A exposição, como acredita Antonello, contará como o projeto busca facilitar a integração socioeconômica dessas pessoas. “O que eu acho muito importante é que uma parte deste projeto apoia também a população brasileira mais vulnerável”, pontua. A proposta atua com a população brasileira em situação de vulnerabilidade e a inserção no mercado de trabalho.

Desde que foi implementado, o Acolhidos intermediou a interiorização de 1.084 venezuelanos de Roraima para nove estados brasileiros, incluindo o DF, sendo que 519 migrantes foram contratados por empresas parceiras. Cada pessoa contratada pode levar seus familiares para um novo recomeço na cidade de acolhida, e estes contam com acompanhamento social e moradia nos três primeiros meses após a contratação.

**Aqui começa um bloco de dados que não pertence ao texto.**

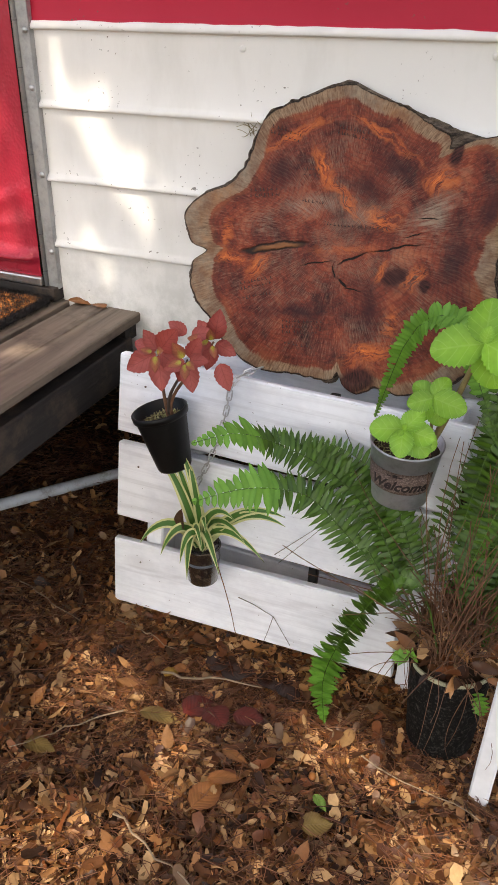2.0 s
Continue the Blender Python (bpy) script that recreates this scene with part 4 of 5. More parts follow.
for k, (a, b, c, *_) in enumerate(HEADS):
    bm = bmesh.new()
    s0 = Vector((0.014, 0.004, 0.10))
    e0 = CI @ Vector((a, b, c + 0.012))
    tube(bm, bezier(s0 + Vector((k * 0.004, 0, 0)), s0 + Vector((0, 0, 0.05)), s0.lerp(e0, 0.6), e0, 10), [0.0038 - 0.0002 * i for i in range(11)], 8)
    if k < 3:
        part("stem", bm, STEM_DARK if k % 2 else STEM_BROWN, coleus, smooth=True)
    else:
        bm.free()

# ---- spider plant in a small clear cup ----
SPX, SPY, SPZ = 0.057, -0.300, 0.178
spider = thing("spider_plant", "striped spider plant in a small dark cup hung on the pallet", "potted plant", pose(SPX, SPY, SPZ))


def mat_cup():
    n = Nodes("smoky_clear_plastic", 0.12)
    p = n.obj()
    c = n.mix(n.step(n.noise(p, 60, 5, 0.7), 0.45, 0.6), (0.014, 0.011, 0.010), (0.07, 0.05, 0.035))
    n.bsdf.inputs["Coat Weight"].default_value = 0.6
    return n.done(c, 0.25)


CUP = mat_cup()
bm = bmesh.new()
lathe(bm, [(0, 0), (0.026, 0), (0.028, 0.003), (0.032, 0.05), (0.0335, 0.076), (0.035, 0.078), (0.034, 0.080), (0.0315, 0.078), (0.030, 0.07), (0, 0.07)], 32)
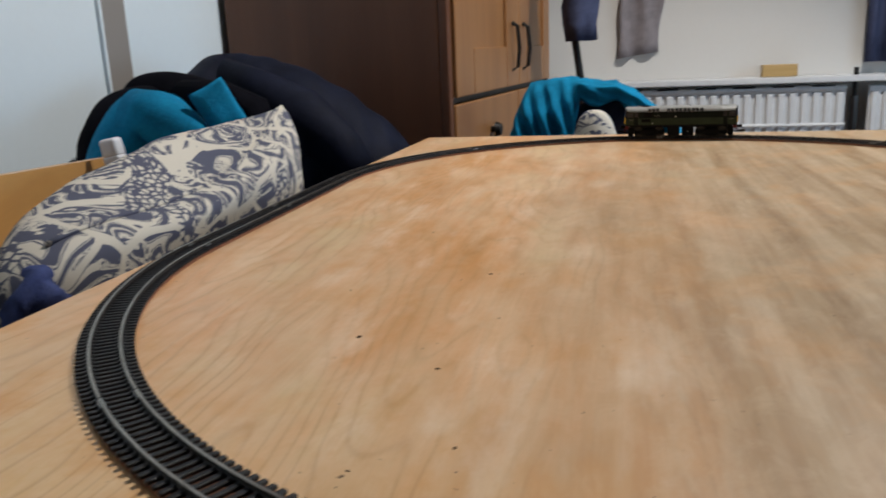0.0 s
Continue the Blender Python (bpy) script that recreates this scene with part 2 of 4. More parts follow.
def wall_material(name, colour):
    n = Nodes(name, 0.8, 0.3)
    a = n.noise(n.coord, 2.5, 4)
    b = n.noise(n.coord, 60.0, 4)
    c = n.mix(n.math("MULTIPLY", a, 0.35), colour, tuple(v * 0.78 for v in colour))
    c = n.mix(n.math("MULTIPLY", b, 0.10), c, tuple(v * 0.6 for v in colour))
    n.colour(c)
    n.bump(b, 0.15, 0.001)
    return n.m


PLY = plywood_material()
# the front edge's shadow is put into this dark brown
PLY_EDGE = pale_wood_material("shaded_ply_edge", (0.16, 0.085, 0.050), (0.07, 0.038, 0.026), 0.6, 0, 60.0)
EDGE = pale_wood_material("dark_stained_batten", (0.36, 0.19, 0.095), (0.11, 0.055, 0.032), 0.55, 0, 34.0)
WARDROBE = pale_wood_material("dark_walnut_veneer", (0.145, 0.054, 0.024), (0.098, 0.034, 0.015), 0.5, 2, 8.0)
HONEY = pale_wood_material("honey_pine", (0.35, 0.165, 0.06), (0.26, 0.115, 0.04), 0.42, 2, 12.0)
BEECH = pale_wood_material("varnished_beech", (0.62, 0.35, 0.12), (0.52, 0.27, 0.085), 0.30, 1, 14.0)
CHAIR_DARK = pale_wood_material("dark_chair_edge", (0.085, 0.032, 0.014), (0.05, 0.018, 0.009), 0.5, 2, 20.0)
PRINT = damask_material()
WALL = wall_material("painted_wall", (0.61, 0.595, 0.565))
BLUE_WALL = wall_material("pale_blue_painted_wall", (0.66, 0.75, 0.81))
DOOR_WHITE = wall_material("white_gloss_door", (0.68, 0.76, 0.81))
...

O Acolhidos é financiado pelo Bureau de População, Refugiados e Migração (PRM) do Departamento de Estado dos EUA, com o objetivo de fortalecer as ações da Operação Acolhida, força-tarefa liderada pelo Governo Federal, em resposta à crise humanitária na Venezuela. A iniciativa conta com o apoio institucional da Casa Civil da Presidência da República, da Agência da ONU para Refugiados (ACNUR) e de entidades da sociedade civil que atuam no refúgio e na migração.